▶

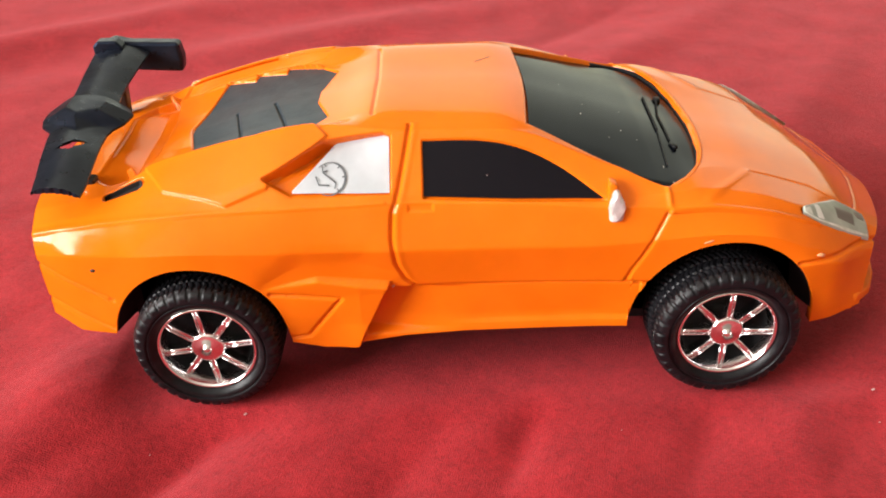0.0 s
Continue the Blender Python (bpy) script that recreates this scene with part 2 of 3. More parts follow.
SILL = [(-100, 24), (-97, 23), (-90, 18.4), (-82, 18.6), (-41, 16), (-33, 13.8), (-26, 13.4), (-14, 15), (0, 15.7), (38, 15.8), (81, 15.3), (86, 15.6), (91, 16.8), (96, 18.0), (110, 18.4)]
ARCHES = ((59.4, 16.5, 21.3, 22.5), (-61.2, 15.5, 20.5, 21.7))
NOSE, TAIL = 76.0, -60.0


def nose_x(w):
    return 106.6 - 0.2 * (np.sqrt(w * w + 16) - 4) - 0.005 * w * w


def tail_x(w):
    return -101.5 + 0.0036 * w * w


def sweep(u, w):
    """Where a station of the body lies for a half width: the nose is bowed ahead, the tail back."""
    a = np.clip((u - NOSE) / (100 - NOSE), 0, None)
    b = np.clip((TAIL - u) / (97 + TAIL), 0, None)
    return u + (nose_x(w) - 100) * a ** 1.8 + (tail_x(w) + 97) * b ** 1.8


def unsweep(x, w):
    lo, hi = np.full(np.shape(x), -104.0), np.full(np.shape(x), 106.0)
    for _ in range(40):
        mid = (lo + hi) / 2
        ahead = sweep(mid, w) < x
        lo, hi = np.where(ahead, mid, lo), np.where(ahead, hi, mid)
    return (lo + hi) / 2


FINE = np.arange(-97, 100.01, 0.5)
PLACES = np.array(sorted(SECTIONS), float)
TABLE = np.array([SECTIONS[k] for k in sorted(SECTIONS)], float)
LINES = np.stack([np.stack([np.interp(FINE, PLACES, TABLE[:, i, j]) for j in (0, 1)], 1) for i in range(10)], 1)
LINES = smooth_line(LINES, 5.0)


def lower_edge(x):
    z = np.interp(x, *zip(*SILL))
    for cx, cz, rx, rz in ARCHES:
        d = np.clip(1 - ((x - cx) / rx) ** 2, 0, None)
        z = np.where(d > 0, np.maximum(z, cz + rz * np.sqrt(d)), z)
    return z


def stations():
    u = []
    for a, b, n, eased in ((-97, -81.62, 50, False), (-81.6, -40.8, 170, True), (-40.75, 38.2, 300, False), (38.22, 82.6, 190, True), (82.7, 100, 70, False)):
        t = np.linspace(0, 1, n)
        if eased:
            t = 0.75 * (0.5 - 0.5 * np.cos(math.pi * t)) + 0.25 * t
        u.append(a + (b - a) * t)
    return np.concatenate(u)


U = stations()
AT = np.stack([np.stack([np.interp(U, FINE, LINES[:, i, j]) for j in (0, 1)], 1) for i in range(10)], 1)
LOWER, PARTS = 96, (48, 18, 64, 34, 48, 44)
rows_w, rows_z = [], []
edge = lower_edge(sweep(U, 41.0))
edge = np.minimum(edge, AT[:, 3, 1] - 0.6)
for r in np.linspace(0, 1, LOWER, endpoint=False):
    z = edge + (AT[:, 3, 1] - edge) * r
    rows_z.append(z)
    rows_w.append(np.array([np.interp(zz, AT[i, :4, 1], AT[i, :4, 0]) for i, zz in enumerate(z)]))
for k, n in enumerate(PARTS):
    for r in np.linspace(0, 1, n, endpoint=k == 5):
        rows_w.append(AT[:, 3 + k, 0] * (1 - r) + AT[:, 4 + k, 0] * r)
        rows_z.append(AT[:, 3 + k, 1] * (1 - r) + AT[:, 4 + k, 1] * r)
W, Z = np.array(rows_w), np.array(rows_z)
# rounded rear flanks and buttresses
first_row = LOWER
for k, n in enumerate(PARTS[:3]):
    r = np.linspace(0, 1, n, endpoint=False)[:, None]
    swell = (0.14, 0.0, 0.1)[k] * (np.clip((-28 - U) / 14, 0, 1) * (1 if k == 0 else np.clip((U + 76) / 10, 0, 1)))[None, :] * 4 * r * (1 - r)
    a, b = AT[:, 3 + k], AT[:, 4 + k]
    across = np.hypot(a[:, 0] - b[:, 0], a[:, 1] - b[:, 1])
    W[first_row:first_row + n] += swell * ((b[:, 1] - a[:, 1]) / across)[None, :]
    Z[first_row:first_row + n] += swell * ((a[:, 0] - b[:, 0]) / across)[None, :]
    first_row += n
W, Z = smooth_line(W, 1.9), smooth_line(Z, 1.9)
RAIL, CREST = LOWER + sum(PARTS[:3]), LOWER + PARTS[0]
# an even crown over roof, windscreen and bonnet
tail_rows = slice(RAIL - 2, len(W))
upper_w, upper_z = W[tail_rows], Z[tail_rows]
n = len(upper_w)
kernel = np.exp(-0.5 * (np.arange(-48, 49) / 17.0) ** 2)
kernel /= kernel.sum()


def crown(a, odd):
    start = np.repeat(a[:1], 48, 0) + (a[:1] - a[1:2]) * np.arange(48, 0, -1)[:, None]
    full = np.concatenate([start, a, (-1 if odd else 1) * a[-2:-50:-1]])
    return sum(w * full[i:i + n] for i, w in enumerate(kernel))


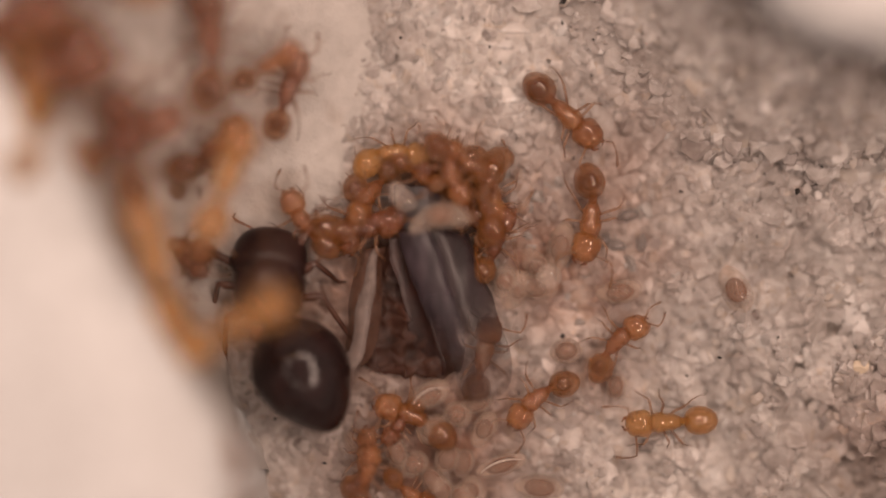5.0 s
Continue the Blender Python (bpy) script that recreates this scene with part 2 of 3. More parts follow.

◀

Print every record above exactly as written, leaving out the pictures.

**Exercise answer**.
0.0 s
Continue the Blender Python (bpy) script that recreates this scene with part 2 of 3. More parts follow.
SILL = [(-100, 24), (-97, 23), (-90, 18.4), (-82, 18.6), (-41, 16), (-33, 13.8), (-26, 13.4), (-14, 15), (0, 15.7), (38, 15.8), (81, 15.3), (86, 15.6), (91, 16.8), (96, 18.0), (110, 18.4)]
ARCHES = ((59.4, 16.5, 21.3, 22.5), (-61.2, 15.5, 20.5, 21.7))
NOSE, TAIL = 76.0, -60.0


def nose_x(w):
    return 106.6 - 0.2 * (np.sqrt(w * w + 16) - 4) - 0.005 * w * w


def tail_x(w):
    return -101.5 + 0.0036 * w * w


def sweep(u, w):
    """Where a station of the body lies for a half width: the nose is bowed ahead, the tail back."""
    a = np.clip((u - NOSE) / (100 - NOSE), 0, None)
    b = np.clip((TAIL - u) / (97 + TAIL), 0, None)
    return u + (nose_x(w) - 100) * a ** 1.8 + (tail_x(w) + 97) * b ** 1.8


def unsweep(x, w):
    lo, hi = np.full(np.shape(x), -104.0), np.full(np.shape(x), 106.0)
    for _ in range(40):
        mid = (lo + hi) / 2
        ahead = sweep(mid, w) < x
        lo, hi = np.where(ahead, mid, lo), np.where(ahead, hi, mid)
    return (lo + hi) / 2


FINE = np.arange(-97, 100.01, 0.5)
PLACES = np.array(sorted(SECTIONS), float)
TABLE = np.array([SECTIONS[k] for k in sorted(SECTIONS)], float)
LINES = np.stack([np.stack([np.interp(FINE, PLACES, TABLE[:, i, j]) for j in (0, 1)], 1) for i in range(10)], 1)
LINES = smooth_line(LINES, 5.0)


def lower_edge(x):
    z = np.interp(x, *zip(*SILL))
    for cx, cz, rx, rz in ARCHES:
        d = np.clip(1 - ((x - cx) / rx) ** 2, 0, None)
        z = np.where(d > 0, np.maximum(z, cz + rz * np.sqrt(d)), z)
    return z


def stations():
    u = []
    for a, b, n, eased in ((-97, -81.62, 50, False), (-81.6, -40.8, 170, True), (-40.75, 38.2, 300, False), (38.22, 82.6, 190, True), (82.7, 100, 70, False)):
        t = np.linspace(0, 1, n)
        if eased:
            t = 0.75 * (0.5 - 0.5 * np.cos(math.pi * t)) + 0.25 * t
        u.append(a + (b - a) * t)
    return np.concatenate(u)


U = stations()
AT = np.stack([np.stack([np.interp(U, FINE, LINES[:, i, j]) for j in (0, 1)], 1) for i in range(10)], 1)
LOWER, PARTS = 96, (48, 18, 64, 34, 48, 44)
rows_w, rows_z = [], []
edge = lower_edge(sweep(U, 41.0))
edge = np.minimum(edge, AT[:, 3, 1] - 0.6)
for r in np.linspace(0, 1, LOWER, endpoint=False):
    z = edge + (AT[:, 3, 1] - edge) * r
    rows_z.append(z)
    rows_w.append(np.array([np.interp(zz, AT[i, :4, 1], AT[i, :4, 0]) for i, zz in enumerate(z)]))
for k, n in enumerate(PARTS):
    for r in np.linspace(0, 1, n, endpoint=k == 5):
        rows_w.append(AT[:, 3 + k, 0] * (1 - r) + AT[:, 4 + k, 0] * r)
        rows_z.append(AT[:, 3 + k, 1] * (1 - r) + AT[:, 4 + k, 1] * r)
W, Z = np.array(rows_w), np.array(rows_z)
# rounded rear flanks and buttresses
first_row = LOWER
for k, n in enumerate(PARTS[:3]):
    r = np.linspace(0, 1, n, endpoint=False)[:, None]
    swell = (0.14, 0.0, 0.1)[k] * (np.clip((-28 - U) / 14, 0, 1) * (1 if k == 0 else np.clip((U + 76) / 10, 0, 1)))[None, :] * 4 * r * (1 - r)
    a, b = AT[:, 3 + k], AT[:, 4 + k]
    across = np.hypot(a[:, 0] - b[:, 0], a[:, 1] - b[:, 1])
    W[first_row:first_row + n] += swell * ((b[:, 1] - a[:, 1]) / across)[None, :]
    Z[first_row:first_row + n] += swell * ((a[:, 0] - b[:, 0]) / across)[None, :]
    first_row += n
W, Z = smooth_line(W, 1.9), smooth_line(Z, 1.9)
RAIL, CREST = LOWER + sum(PARTS[:3]), LOWER + PARTS[0]
# an even crown over roof, windscreen and bonnet
tail_rows = slice(RAIL - 2, len(W))
upper_w, upper_z = W[tail_rows], Z[tail_rows]
n = len(upper_w)
kernel = np.exp(-0.5 * (np.arange(-48, 49) / 17.0) ** 2)
kernel /= kernel.sum()


def crown(a, odd):
    start = np.repeat(a[:1], 48, 0) + (a[:1] - a[1:2]) * np.arange(48, 0, -1)[:, None]
    full = np.concatenate([start, a, (-1 if odd else 1) * a[-2:-50:-1]])
    return sum(w * full[i:i + n] for i, w in enumerate(kernel))


5.0 s
Continue the Blender Python (bpy) script that recreates this scene with part 2 of 3. More parts follow.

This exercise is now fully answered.